総走行距離2,000kmは日本人の感覚で言えば決して短くはなく、走り応えは十分。冒険的な要素を含みつつ、毎晩ホテルに戻ってしっかり休養できるので、イチかバチかの危険性は少ない。2014年は雨が降らなかったので、2輪ライダーにとっては比較的簡単だったと言えるが、2013年のラオスは終止雨に見舞われ過酷だった。走りながら主催者、またはコース設定者の想いを感じるのも、ラリーの魅力だ。
2輪はもちろんのこと、4輪選手との垣根がなくなるのもアジアクロスカントリーラリーの特徴。共に大陸を移動し、国境を超えてゴールを目指していくうちに、固い絆、一体感が生まれてくる。
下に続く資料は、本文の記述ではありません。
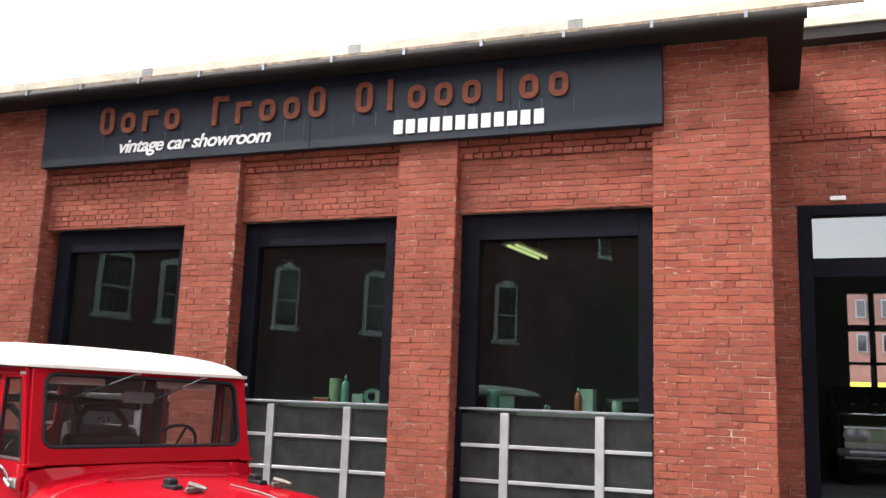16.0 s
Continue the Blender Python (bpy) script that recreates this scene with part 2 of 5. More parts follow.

ラリーが競り合いではなく、自分との戦いであることもその理由のひとつだろう。またアジアクロスカントリーラリーの選手は2輪、4輪お互いが尊敬しあうムードもある。4輪で2年連続完走を果たしたタレントのヒロミさんも、普段はバイクに乗るだけあって2輪選手と談笑する場面も多かった。
MOTO部門が発足した2012年の記念すべき初年度優勝者は、国際ラリーストとしても名高い池町佳生選手。2014年とは違い、水深は深く、川渡りには慎重さも求められた。セレモニーフィニッシュはアンコールワットでおこなわれた。